▸ **PROBLEM TO SOLVE**
Copy each line exactly. Drop every picture.

▸ **GIVEN INFORMATION**
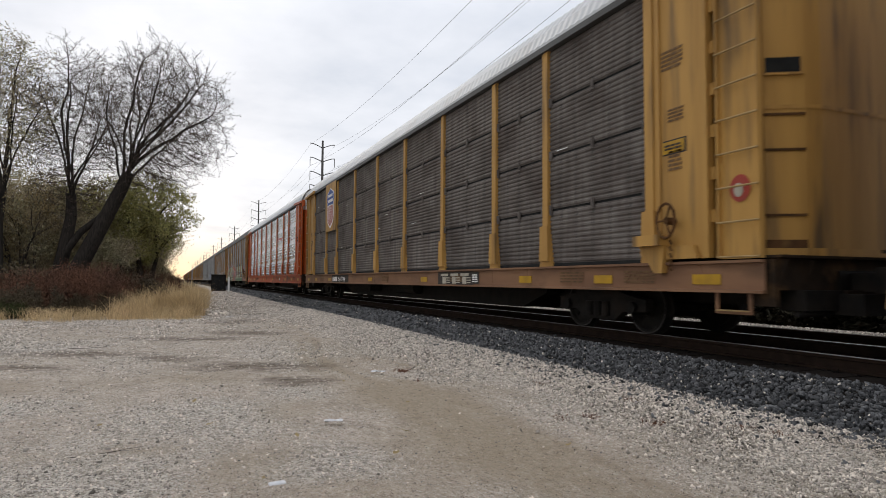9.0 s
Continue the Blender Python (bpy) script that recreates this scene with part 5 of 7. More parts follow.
def make_grass():
    rnd = np.random.default_rng(3)

    def blades(name, label, xs, ys, tall, mat, lean=0.35, width=0.006):
        n = len(xs)
        h = tall * rnd.uniform(0.45, 1.1, n)
        a = rnd.uniform(0, 6.283, n)
        l = np.abs(rnd.normal(0, lean, n)) * h
        w = width * rnd.uniform(0.7, 1.4, n)
        p = rnd.uniform(0, 6.283, n)
        base = np.stack([xs, ys, np.full(n, -0.02)], 1)
        dx = np.stack([np.cos(p) * w, np.sin(p) * w, np.zeros(n)], 1)
        mid = base + np.stack([np.cos(a) * l * 0.35, np.sin(a) * l * 0.35, h * 0.6], 1)
        tip = base + np.stack([np.cos(a) * l, np.sin(a) * l, h], 1)
        V = np.stack([base - dx, base + dx, mid + dx * 0.8, mid - dx * 0.8, tip + dx * 0.7, tip - dx * 0.2], 1).reshape(-1, 3)
        i = np.arange(n)[:, None] * 6
        F = np.concatenate([i + np.array([[0, 1, 2, 3]]), i + np.array([[3, 2, 4, 5]])])
        tagged(new(name, raw_mesh(name, V, F, M[mat])), label, "grass", kind="stuff")

    # tall golden stand in clumps, thick at the lot and thinning along the track
    n = 62000
    t = rnd.random(n) ** 1.8
    ys = 22.9 + t * 50 + rnd.normal(0, 0.55, n)
    left, right = -1.9 + 0.012 * (ys - 22), 0.75 + 0.05 * (ys - 22)
    xs = left + (right - left) * rnd.beta(1.3, 1.5, n) + 0.25 * np.sin(ys * 2.1)
    keep = np.array([noise.noise((a * 1.3, b * 1.3, 5)) for a, b in zip(xs, ys)]) > rnd.uniform(-0.7, 0.25, n)
    xs, ys = xs[keep], ys[keep]
    lift = 0.70 + 0.75 * np.array([noise.noise((a * 0.8, b * 0.8, 2)) for a, b in zip(xs, ys)]) - 0.12 * np.maximum(xs - 0.2, 0)
    lift = lift * np.clip((ys - 22.2 + 0.5 * np.sin(xs * 5)) / 1.8, 0.28, 1.0)
    blades("tall_grass", "stand of tall dry golden grass with feathery heads", xs, ys, np.clip(lift, 0.16, 1.2), "straw", 0.6, 0.0032)
    heads = rnd.random(len(xs)) < 0.05
    blades("grass_heads", "feathery pale seed heads over the grass", xs[heads], ys[heads], np.clip(lift[heads] * 1.3, 0.3, 1.3), "straw", 0.55, 0.008)
    # sparse tufts along the edge of the lot
    c = np.concatenate([rnd.uniform(-8.5, -4.2, 18), rnd.normal(-3.0, 0.6, 14), rnd.uniform(-2.4, 0.6, 16)])
    xs = np.repeat(c, 70) + rnd.normal(0, 0.2, 3360)
    ys = np.repeat(23.3 - (c + 2) * 0.08 + rnd.normal(0, 0.55, 48), 70) + rnd.normal(0, 0.2, 3360)
    blades("edge_grass", "sparse tufts of dry straw-coloured grass", xs, ys, 0.42, "straw", 0.95, 0.0038)
    # low dry grass on the far side of the track
    n = 9000
    blades("far_grass", "low dry grass beyond the railway", rnd.uniform(16.8, 19.5, n), rnd.uniform(-2, 70, n), 0.4, "leaf_brown", 0.4, 0.012)
    # small weeds in the gravel
    cs = [(3.45, 5.1), (3.75, 5.05), (4.75, 4.15), (2.95, 7.6), (3.35, 7.3), (4.3, 6.9), (3.1, 8.7), (4.15, 4.6), (4.85, 3.9), (4.7, 5.6), (4.9, 8.2)]
    xs = np.concatenate([x + rnd.normal(0, 0.05, 60) for x, y in cs])
    ys = np.concatenate([y + rnd.normal(0, 0.05, 60) for x, y in cs])
    blades("gravel_weed", "tiny reddish weeds in the gravel", xs, ys, 0.045, "leaf_red", 1.2, 0.006)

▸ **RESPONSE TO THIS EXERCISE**
9.0 s
Continue the Blender Python (bpy) script that recreates this scene with part 5 of 7. More parts follow.
def make_grass():
    rnd = np.random.default_rng(3)

    def blades(name, label, xs, ys, tall, mat, lean=0.35, width=0.006):
        n = len(xs)
        h = tall * rnd.uniform(0.45, 1.1, n)
        a = rnd.uniform(0, 6.283, n)
        l = np.abs(rnd.normal(0, lean, n)) * h
        w = width * rnd.uniform(0.7, 1.4, n)
        p = rnd.uniform(0, 6.283, n)
        base = np.stack([xs, ys, np.full(n, -0.02)], 1)
        dx = np.stack([np.cos(p) * w, np.sin(p) * w, np.zeros(n)], 1)
        mid = base + np.stack([np.cos(a) * l * 0.35, np.sin(a) * l * 0.35, h * 0.6], 1)
        tip = base + np.stack([np.cos(a) * l, np.sin(a) * l, h], 1)
        V = np.stack([base - dx, base + dx, mid + dx * 0.8, mid - dx * 0.8, tip + dx * 0.7, tip - dx * 0.2], 1).reshape(-1, 3)
        i = np.arange(n)[:, None] * 6
        F = np.concatenate([i + np.array([[0, 1, 2, 3]]), i + np.array([[3, 2, 4, 5]])])
        tagged(new(name, raw_mesh(name, V, F, M[mat])), label, "grass", kind="stuff")

    # tall golden stand in clumps, thick at the lot and thinning along the track
    n = 62000
    t = rnd.random(n) ** 1.8
    ys = 22.9 + t * 50 + rnd.normal(0, 0.55, n)
    left, right = -1.9 + 0.012 * (ys - 22), 0.75 + 0.05 * (ys - 22)
    xs = left + (right - left) * rnd.beta(1.3, 1.5, n) + 0.25 * np.sin(ys * 2.1)
    keep = np.array([noise.noise((a * 1.3, b * 1.3, 5)) for a, b in zip(xs, ys)]) > rnd.uniform(-0.7, 0.25, n)
    xs, ys = xs[keep], ys[keep]
    lift = 0.70 + 0.75 * np.array([noise.noise((a * 0.8, b * 0.8, 2)) for a, b in zip(xs, ys)]) - 0.12 * np.maximum(xs - 0.2, 0)
    lift = lift * np.clip((ys - 22.2 + 0.5 * np.sin(xs * 5)) / 1.8, 0.28, 1.0)
    blades("tall_grass", "stand of tall dry golden grass with feathery heads", xs, ys, np.clip(lift, 0.16, 1.2), "straw", 0.6, 0.0032)
    heads = rnd.random(len(xs)) < 0.05
    blades("grass_heads", "feathery pale seed heads over the grass", xs[heads], ys[heads], np.clip(lift[heads] * 1.3, 0.3, 1.3), "straw", 0.55, 0.008)
    # sparse tufts along the edge of the lot
    c = np.concatenate([rnd.uniform(-8.5, -4.2, 18), rnd.normal(-3.0, 0.6, 14), rnd.uniform(-2.4, 0.6, 16)])
    xs = np.repeat(c, 70) + rnd.normal(0, 0.2, 3360)
    ys = np.repeat(23.3 - (c + 2) * 0.08 + rnd.normal(0, 0.55, 48), 70) + rnd.normal(0, 0.2, 3360)
    blades("edge_grass", "sparse tufts of dry straw-coloured grass", xs, ys, 0.42, "straw", 0.95, 0.0038)
    # low dry grass on the far side of the track
    n = 9000
    blades("far_grass", "low dry grass beyond the railway", rnd.uniform(16.8, 19.5, n), rnd.uniform(-2, 70, n), 0.4, "leaf_brown", 0.4, 0.012)
    # small weeds in the gravel
    cs = [(3.45, 5.1), (3.75, 5.05), (4.75, 4.15), (2.95, 7.6), (3.35, 7.3), (4.3, 6.9), (3.1, 8.7), (4.15, 4.6), (4.85, 3.9), (4.7, 5.6), (4.9, 8.2)]
    xs = np.concatenate([x + rnd.normal(0, 0.05, 60) for x, y in cs])
    ys = np.concatenate([y + rnd.normal(0, 0.05, 60) for x, y in cs])
    blades("gravel_weed", "tiny reddish weeds in the gravel", xs, ys, 0.045, "leaf_red", 1.2, 0.006)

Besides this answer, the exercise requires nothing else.